Brazil nears a tipping point.
Stela Herschmann, a climate policy specialist at the Brazilian Climate Observatory, noted that climate change is now a far more urgent issue than it was during Lula’s first presidency and that action on that front would be crucial to his goal of restoring Brazil’s international standing.
“You could summarize this election as: ‘Do you want the Amazon, or do you want Bolsonaro?’” she told News Decoder.
An analysis by climate experts for the Carbon Brief site found that a win for Lula — assuming he follows through on his policy pledges — could, by 2030, avoid more than 75,000 square km of Amazon loss, an area the size of Panama.
By contrast, a report by Brazil’s Clima & Desenvolvimento (Climate and Development) group found that a continuance of Bolsonaro policies would see Brazil surpass its greenhouse gas emissions target by 137% by 2030 and lead to a quarter of the Amazon being destroyed — compared to around 17% now, pushing the ecosystem to an irreversible tipping point.
Herschmann said the first 100 days of a new Lula administration — which encompass the next United Nations Climate Conference in Egypt — would be crucial.
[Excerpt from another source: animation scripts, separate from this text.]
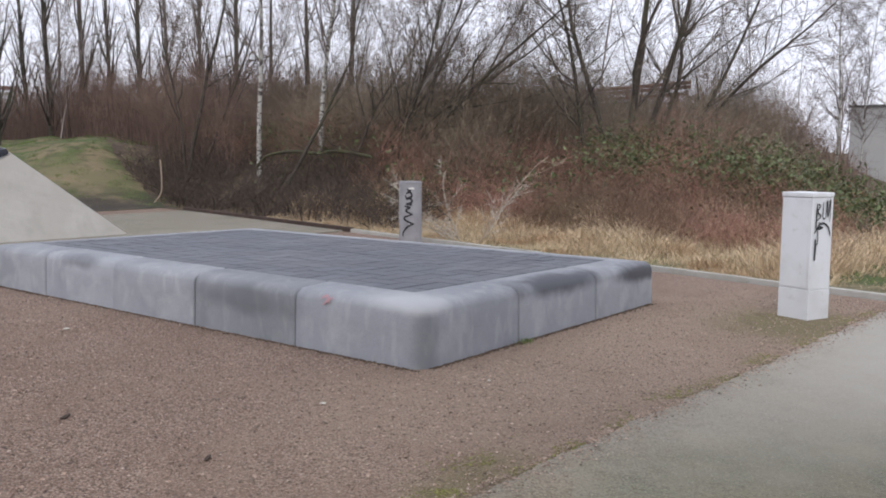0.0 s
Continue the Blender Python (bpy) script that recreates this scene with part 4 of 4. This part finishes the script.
def tree_parts(seed, starts, cfg):
    r = np.random.default_rng(seed)
    out = [[] for _ in cfg["segs"]]
    for p, d, length, radius in starts:
        grow(r, Vector(p), Vector(d).normalized(), length, radius, 0, out, cfg)
    return out


def seg_mesh(segs, n, least=0.004):
    p0, p1 = np.array([s[0] for s in segs]), np.array([s[1] for s in segs])
    return tubes(p0, p1, np.maximum([s[2] for s in segs], least), np.maximum([s[3] for s in segs], least), n)


def chain(points, radii, n=8):
    """One tapered tube through a row of points, closed at its tip."""
    bm = bmesh.new()
    rings = []
    for k, p in enumerate(points):
        a = (points[min(k + 1, len(points) - 1)] - points[max(k - 1, 0)]).normalized()
        u = a.cross(Vector((0.3, 1, 0.1))).normalized()
        w = a.cross(u)
        rings.append([bm.verts.new(p + (u * math.cos(2 * math.pi * i / n) + w * math.sin(2 * math.pi * i / n)) * radii[k]) for i in range(n)])
    for a, b in zip(rings, rings[1:]):
        for i in range(n):
            bm.faces.new((a[i], a[(i + 1) % n], b[(i + 1) % n], b[i])).smooth = True
    bm.faces.new(rings[-1])
    return bm


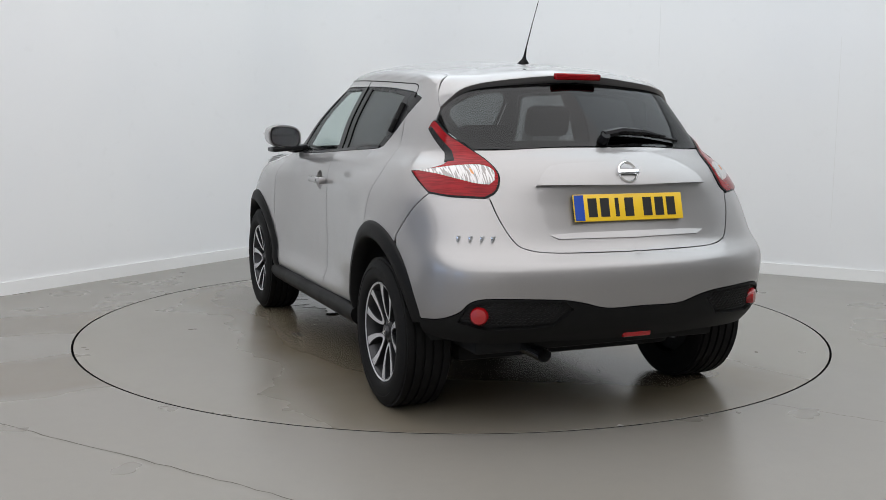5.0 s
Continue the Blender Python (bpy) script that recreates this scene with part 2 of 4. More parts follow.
slab("backdrop", DAY, [room_xy(DOOR_L0 - 1, -1.5), room_xy(DOOR_L1 + 1, -1.5), room_xy(DOOR_L1 + 1, -1.6), room_xy(DOOR_L0 - 1, -1.6)], 0, 4.0, "pale blue daylight outside the roller door", "backdrop")


# joints of the wall boards, and cracks in the floor
SEAM = Mat("filled_wall_joint", (0.72, 0.72, 0.71), 0.7).mat
for r, z0, z1 in ((4.77, 0.42, 1.95), (3.28, 1.75, 4.2)):
    slab("wall_joint", SEAM, [room_xy(-0.001, r), room_xy(0.0015, r), room_xy(0.0015, r + 0.004), room_xy(-0.001, r + 0.004)], z0, z1, "fine filled joint in the white wall", "joint")
CRACK = Mat("crack_filler", (0.10, 0.092, 0.075), 0.8).mat


def crack(points, width, seed):
    rnd = random.Random(seed)
    bm = bmesh.new()
    left, right = [], []
    for (x0, y0), (x1, y1) in zip(points, points[1:]):
        for k in range(14):
            t = k / 14
            w = width * rnd.uniform(0.5, 1.2)
            d = Vector((y0 - y1, x1 - x0, 0)).normalized()
            p = Vector((x0 + (x1 - x0) * t, y0 + (y1 - y0) * t, 0.0008)) + d * rnd.uniform(-0.006, 0.006)
            left.append(bm.verts.new(p + d * w)), right.append(bm.verts.new(p - d * w))
    for a, b, c, d in zip(left, left[1:], right[1:], right):
        bm.faces.new((d, c, b, a))
    return tagged(part("floor_crack", bm, CRACK, angle=0), "hairline crack across the concrete floor", "crack", kind="structure")


crack([(-3.9, -1.05), (-1.876, -2.178), (-1.027, -2.668), (-0.3, -3.10), (0.5, -3.6)], 0.0022, 3)
crack([(1.43, -1.76), (1.867, -2.043), (2.9, -2.71), (4.2, -3.5)], 0.0014, 4)

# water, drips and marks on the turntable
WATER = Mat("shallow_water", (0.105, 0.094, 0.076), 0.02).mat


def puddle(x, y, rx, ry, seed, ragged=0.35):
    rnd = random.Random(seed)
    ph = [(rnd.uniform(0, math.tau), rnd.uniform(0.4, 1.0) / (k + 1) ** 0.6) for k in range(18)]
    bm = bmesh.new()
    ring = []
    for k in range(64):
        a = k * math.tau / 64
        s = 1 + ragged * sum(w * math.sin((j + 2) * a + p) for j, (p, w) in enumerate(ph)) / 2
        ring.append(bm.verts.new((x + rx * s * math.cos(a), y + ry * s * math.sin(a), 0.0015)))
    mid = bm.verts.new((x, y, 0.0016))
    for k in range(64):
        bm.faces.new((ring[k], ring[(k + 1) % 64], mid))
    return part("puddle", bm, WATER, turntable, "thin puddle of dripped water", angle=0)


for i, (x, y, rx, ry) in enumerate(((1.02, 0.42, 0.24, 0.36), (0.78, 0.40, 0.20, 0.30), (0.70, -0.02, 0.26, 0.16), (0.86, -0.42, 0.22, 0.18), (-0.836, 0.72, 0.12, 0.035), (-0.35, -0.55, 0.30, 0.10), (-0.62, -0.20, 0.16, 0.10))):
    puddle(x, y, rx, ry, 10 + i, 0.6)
MARK = Mat("black_floor_mark", (0.03, 0.03, 0.028), 0.6).mat
for k in range(3):
    bm = bmesh.new()
    box(bm, -0.09, 0.045, 0.975 + 0.022 * k, 0.981 + 0.022 * k, -0.002, 0.0012)
    part("drain_slot", bm, MARK, turntable, "narrow dark drain slot")
DROP = Mat("white_debris", (0.55, 0.55, 0.53), 0.5).mat
rnd = random.Random(5)
for k in range(16):
    x, y = rnd.uniform(-1.6, 1.2), rnd.uniform(-0.75, 1.0)
    s = rnd.uniform(0.003, 0.011)
    bm = bmesh.new()
    box(bm, x - s, x + s, y - s * 0.5, y + s * 0.5, 0, 0.003, 0.001)
    part("debris", bm, DROP if k % 2 else MARK, turntable)
from mathutils import bvhtree, geometry



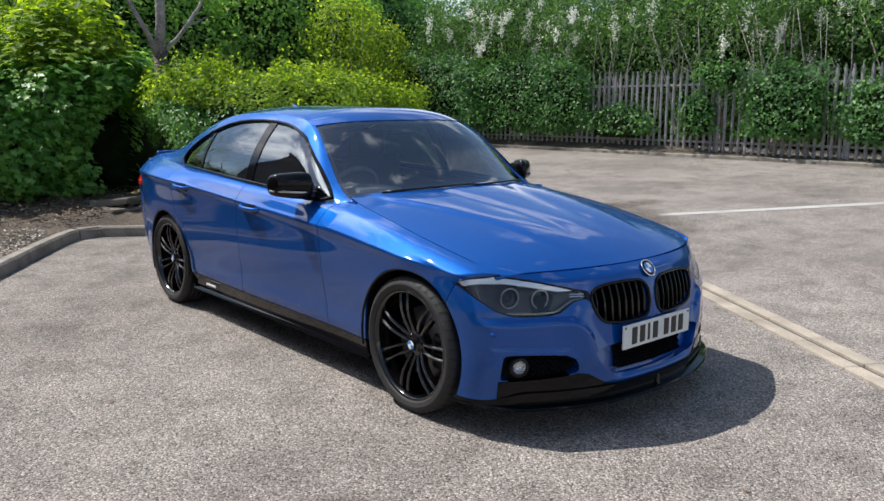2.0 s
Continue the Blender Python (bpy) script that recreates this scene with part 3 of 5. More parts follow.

She said that the government would at a minimum need to significantly increase funding for Amazon protection, expel miners who have invaded indigenous areas and move forward with concrete steps on its net zero deforestation plan.
Questions to consider:
- Why are the forces of development and conservation of the Amazon and other forests usually in conflict? How could that change?
- How can other countries and groups support the conservation of the Amazon while respecting the right of Brazil to develop its economy and control its territory?
- What other major “carbon sinks” exist, and how are they under threat from human activity?
Stuart Grudgings reported from dozens of countries in a 19-year career with Reuters. As Malaysia bureau chief, he contributed to a Pulitzer Prize-winning series of stories on the plight of Myanmar’s Rohingya Muslims.